### YOUR TASK
Examine the material below. Gather every line in which the string "Python" appears.

### AVAILABLE RECORDS
%%
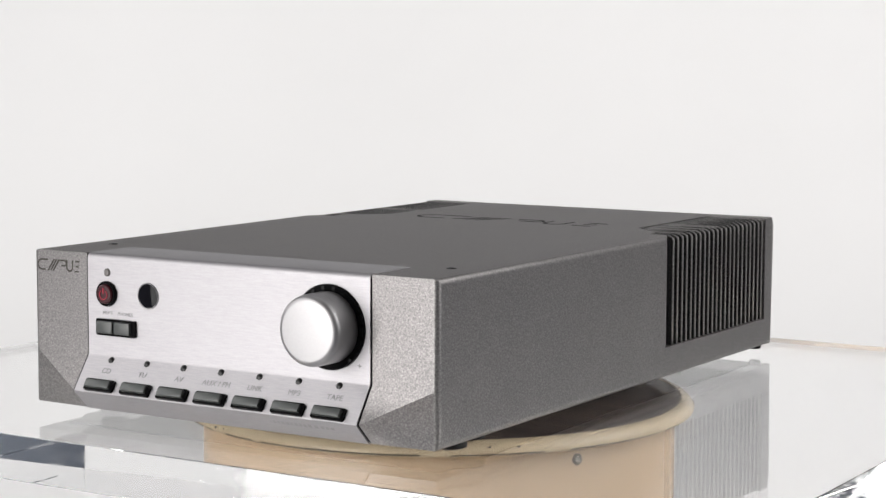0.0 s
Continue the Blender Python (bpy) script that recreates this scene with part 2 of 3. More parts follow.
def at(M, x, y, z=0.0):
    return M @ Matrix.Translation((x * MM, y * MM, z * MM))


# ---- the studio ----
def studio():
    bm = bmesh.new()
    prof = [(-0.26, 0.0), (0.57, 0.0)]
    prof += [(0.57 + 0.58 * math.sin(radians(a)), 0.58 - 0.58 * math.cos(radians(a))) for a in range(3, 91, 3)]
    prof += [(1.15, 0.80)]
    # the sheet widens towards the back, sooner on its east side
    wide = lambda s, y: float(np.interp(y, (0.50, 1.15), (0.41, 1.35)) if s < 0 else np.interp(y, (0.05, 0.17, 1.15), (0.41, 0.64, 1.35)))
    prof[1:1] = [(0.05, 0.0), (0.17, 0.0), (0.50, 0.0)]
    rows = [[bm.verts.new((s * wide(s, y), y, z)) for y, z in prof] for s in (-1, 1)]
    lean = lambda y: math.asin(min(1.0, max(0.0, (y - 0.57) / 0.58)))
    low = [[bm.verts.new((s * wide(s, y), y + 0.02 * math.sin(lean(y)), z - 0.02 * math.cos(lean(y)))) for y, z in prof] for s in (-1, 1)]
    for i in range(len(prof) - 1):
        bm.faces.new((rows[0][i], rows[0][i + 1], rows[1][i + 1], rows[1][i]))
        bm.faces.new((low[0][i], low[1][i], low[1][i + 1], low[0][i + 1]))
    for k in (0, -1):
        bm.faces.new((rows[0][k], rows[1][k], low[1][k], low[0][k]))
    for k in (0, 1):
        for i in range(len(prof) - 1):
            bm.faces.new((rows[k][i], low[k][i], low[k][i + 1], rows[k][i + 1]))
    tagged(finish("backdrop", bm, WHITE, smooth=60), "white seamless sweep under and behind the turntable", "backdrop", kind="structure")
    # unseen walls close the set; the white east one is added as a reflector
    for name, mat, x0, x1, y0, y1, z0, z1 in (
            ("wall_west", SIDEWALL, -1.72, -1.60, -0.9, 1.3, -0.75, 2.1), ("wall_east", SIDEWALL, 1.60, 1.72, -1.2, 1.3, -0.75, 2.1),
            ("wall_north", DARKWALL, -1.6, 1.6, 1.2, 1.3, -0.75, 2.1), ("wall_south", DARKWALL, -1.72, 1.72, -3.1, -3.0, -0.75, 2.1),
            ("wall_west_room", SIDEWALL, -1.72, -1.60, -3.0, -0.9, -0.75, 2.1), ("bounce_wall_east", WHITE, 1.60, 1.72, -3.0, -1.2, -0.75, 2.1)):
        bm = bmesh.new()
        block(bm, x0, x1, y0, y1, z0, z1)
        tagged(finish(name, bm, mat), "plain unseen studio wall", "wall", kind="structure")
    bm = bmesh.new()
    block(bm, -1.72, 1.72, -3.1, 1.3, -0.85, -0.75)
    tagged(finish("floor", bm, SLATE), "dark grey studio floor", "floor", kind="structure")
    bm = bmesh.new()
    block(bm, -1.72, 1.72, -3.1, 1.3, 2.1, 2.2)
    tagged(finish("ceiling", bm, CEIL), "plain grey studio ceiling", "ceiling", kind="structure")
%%
%%
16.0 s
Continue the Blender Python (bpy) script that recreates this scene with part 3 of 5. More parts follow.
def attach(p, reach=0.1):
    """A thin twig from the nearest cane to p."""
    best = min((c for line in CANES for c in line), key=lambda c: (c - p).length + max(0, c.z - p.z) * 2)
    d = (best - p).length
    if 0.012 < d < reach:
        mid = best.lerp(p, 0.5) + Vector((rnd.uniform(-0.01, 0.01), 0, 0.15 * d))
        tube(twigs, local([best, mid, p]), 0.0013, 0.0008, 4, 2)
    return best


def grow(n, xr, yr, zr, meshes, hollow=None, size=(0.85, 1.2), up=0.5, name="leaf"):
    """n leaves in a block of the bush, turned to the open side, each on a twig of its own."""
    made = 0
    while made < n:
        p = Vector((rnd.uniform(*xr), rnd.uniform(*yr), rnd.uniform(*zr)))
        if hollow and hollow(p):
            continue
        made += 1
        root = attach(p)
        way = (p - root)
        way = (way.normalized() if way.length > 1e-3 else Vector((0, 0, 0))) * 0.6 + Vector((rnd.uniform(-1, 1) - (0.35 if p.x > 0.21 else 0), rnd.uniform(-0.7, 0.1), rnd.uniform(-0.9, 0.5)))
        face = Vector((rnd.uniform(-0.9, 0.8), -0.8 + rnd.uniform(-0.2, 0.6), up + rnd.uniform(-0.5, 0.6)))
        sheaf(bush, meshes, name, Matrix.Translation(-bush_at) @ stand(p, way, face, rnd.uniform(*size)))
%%
%%
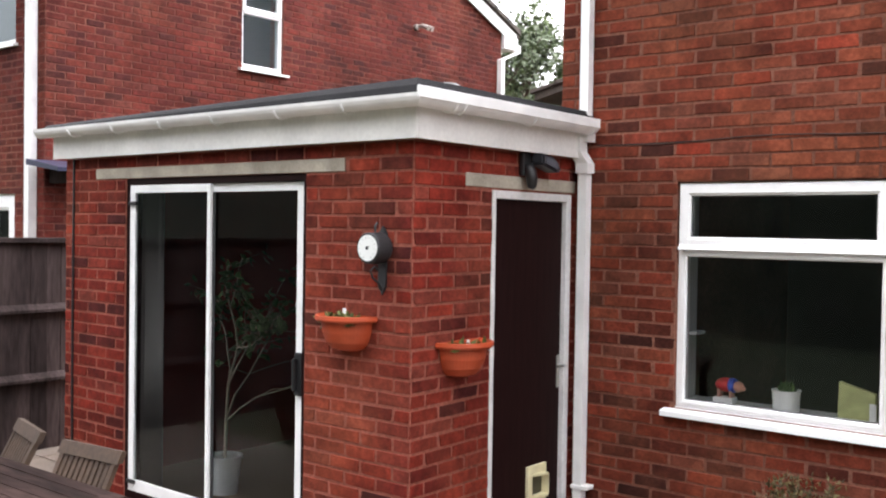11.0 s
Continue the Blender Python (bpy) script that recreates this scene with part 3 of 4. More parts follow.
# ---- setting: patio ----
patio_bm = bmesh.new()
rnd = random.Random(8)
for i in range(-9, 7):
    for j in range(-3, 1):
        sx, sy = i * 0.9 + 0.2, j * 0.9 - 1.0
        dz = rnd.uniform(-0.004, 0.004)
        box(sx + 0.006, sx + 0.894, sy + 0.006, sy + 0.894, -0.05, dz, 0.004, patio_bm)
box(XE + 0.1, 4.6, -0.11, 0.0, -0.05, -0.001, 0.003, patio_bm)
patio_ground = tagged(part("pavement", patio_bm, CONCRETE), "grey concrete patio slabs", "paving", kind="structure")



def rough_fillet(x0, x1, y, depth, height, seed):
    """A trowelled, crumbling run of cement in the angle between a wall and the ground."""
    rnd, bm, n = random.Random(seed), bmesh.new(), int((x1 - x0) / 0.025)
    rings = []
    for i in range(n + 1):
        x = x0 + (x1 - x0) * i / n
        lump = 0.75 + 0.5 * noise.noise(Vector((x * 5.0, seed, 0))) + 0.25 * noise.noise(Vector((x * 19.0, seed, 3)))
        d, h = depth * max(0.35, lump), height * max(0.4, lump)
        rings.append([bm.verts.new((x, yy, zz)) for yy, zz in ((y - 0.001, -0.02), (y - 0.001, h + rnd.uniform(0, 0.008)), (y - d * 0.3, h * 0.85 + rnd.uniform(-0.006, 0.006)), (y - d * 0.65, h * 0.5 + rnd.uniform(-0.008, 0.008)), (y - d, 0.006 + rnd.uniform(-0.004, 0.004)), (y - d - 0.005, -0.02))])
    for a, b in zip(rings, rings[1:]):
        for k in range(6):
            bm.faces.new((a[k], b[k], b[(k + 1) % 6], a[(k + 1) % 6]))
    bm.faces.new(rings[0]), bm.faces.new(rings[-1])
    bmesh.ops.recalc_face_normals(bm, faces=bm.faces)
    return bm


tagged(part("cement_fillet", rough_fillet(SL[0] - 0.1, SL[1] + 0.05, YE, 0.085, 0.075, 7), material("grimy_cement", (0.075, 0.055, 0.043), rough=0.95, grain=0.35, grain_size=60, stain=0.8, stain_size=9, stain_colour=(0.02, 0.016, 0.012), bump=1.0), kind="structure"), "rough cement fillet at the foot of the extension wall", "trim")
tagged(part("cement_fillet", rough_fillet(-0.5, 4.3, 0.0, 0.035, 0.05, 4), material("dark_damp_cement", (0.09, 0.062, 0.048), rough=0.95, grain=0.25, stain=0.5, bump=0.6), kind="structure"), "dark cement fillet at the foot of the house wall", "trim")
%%
### RESPONSE TO THIS EXERCISE
Continue the Blender Python (bpy) script that recreates this scene with part 2 of 3. More parts follow.
Continue the Blender Python (bpy) script that recreates this scene with part 3 of 5. More parts follow.
Continue the Blender Python (bpy) script that recreates this scene with part 3 of 4. More parts follow.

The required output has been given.